The Dutch Army certifies that "there are no objections" to the marriage of Captain Arriens to Miss Joan Bradley ...

... and that Captain Arriens is a bachelor and is granted permission to marry.

Note that both certificates are in English.

From the certificates that Willem had to obtain from the Dutch Army permitting him to marry, we learn that Joan was born at Lichfield on 21st March 1927 but her address at the time was Little Aston Park, Little Aston, Sutton Coldfield. Capt Arriens was born at Arnhem (Netherlands) on 5th September 1917.

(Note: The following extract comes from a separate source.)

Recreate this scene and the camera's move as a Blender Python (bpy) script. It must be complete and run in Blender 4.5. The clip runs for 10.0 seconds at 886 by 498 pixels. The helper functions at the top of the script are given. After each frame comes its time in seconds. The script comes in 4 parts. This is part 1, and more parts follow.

One of their children is Jaap Arriens who undertook the research on which this page is based. (Jaap also had to get Dutch Armey permission to marry when he married Joy in 1972!).

The reception was at "Greenways", Little Aston Park.  The bride "wore a white crepe dress with train and lace veil (which was a family heirloom) and a pearly necklace, a gift from her mother She carried a sheaf of white lilies".  "The two attendants, Miss Monique Genevieve Steen, cousin of the bride, and Miss Judith Esther Brooks, friend of the bride, wore duck egg blue dresses with heart shaped headdresses trimmed with flowers to match the posies which they carried".  Joan was given away by her uncle, Hermon.

Dennis Bradley

Dennis Bradley.

Dennis Bradley was Hector's son. In 1952 he completed 2 years National Service as a Lieutenant with the Royal Horse Artillery and then joined Bradley & Co. Ltd., as an engineering apprentice. He was living at "Greenways", Little Aston Park and continued as a member of the Territorial Army.
He would probably have succeeded Hermon as the head of Bradley’s but in 1954 he was persuaded by his mother, Juliette, to emigrate with her to Cape Town. He resigned his commission in the Territorial Army and from Bradley’s, who gave him a good open reference but pointing out that he had only completed two years of his apprenticeship. It seems that he was desperately unhappy in South Africa and he died by his own hand in 1956.

Dennis Bradley (far right, front row) at Mons Officer Cadet School, 1951.